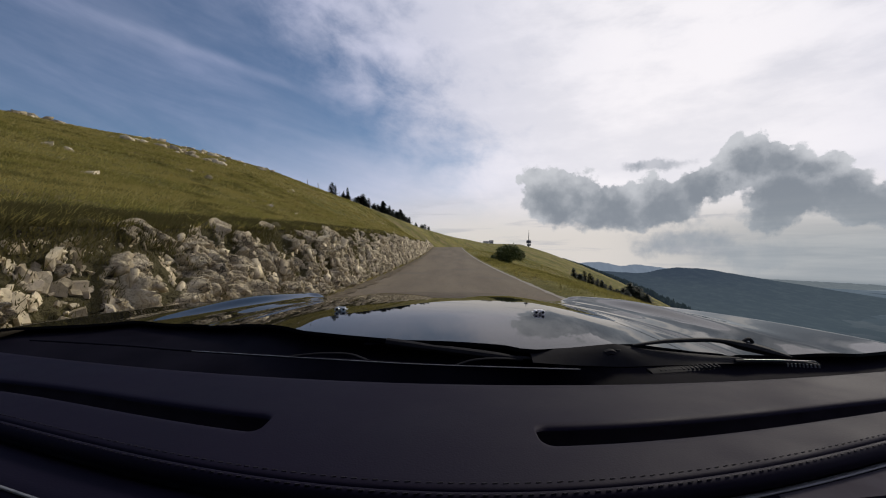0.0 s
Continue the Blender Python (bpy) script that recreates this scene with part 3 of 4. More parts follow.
def build_outcrops():
    rng = random.Random(5)
    for cx, cy, count, spread, big in ((-22, 38, 26, 2.6, 0.8), (-31, 52, 22, 3.0, 0.8), (-40, 41, 30, 3.5, 0.9), (-34, 66, 26, 4.5, 0.9)):
        z = float(terrain(cx, cy))
        ob = thing("rock_outcrop", (cx, cy, z), "pale limestone outcrop breaking through the grassy slope", "rock", "outcrops on the slope")
        places = []
        for _ in range(count):
            px, py = rng.gauss(0, spread), rng.gauss(0, spread * 0.6)
            s = big * rng.uniform(0.25, 1.0)
            zz = float(terrain(cx + px, cy + py)) - z
            places.append((rng.randrange(9), Matrix.Translation((px, py, zz + 0.02)) @ Euler((rng.uniform(-.3, .3), rng.uniform(-.3, .3), rng.uniform(0, 6))).to_matrix().to_4x4() @ Matrix.Diagonal((s * 1.5, s, s * 0.6, 1))))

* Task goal
Exclude the pictures, and transcribe all of the material exactly.

* Solution to this task
0.0 s
Continue the Blender Python (bpy) script that recreates this scene with part 3 of 4. More parts follow.
def build_outcrops():
    rng = random.Random(5)
    for cx, cy, count, spread, big in ((-22, 38, 26, 2.6, 0.8), (-31, 52, 22, 3.0, 0.8), (-40, 41, 30, 3.5, 0.9), (-34, 66, 26, 4.5, 0.9)):
        z = float(terrain(cx, cy))
        ob = thing("rock_outcrop", (cx, cy, z), "pale limestone outcrop breaking through the grassy slope", "rock", "outcrops on the slope")
        places = []
        for _ in range(count):
            px, py = rng.gauss(0, spread), rng.gauss(0, spread * 0.6)
            s = big * rng.uniform(0.25, 1.0)
            zz = float(terrain(cx + px, cy + py)) - z
            places.append((rng.randrange(9), Matrix.Translation((px, py, zz + 0.02)) @ Euler((rng.uniform(-.3, .3), rng.uniform(-.3, .3), rng.uniform(0, 6))).to_matrix().to_4x4() @ Matrix.Diagonal((s * 1.5, s, s * 0.6, 1))))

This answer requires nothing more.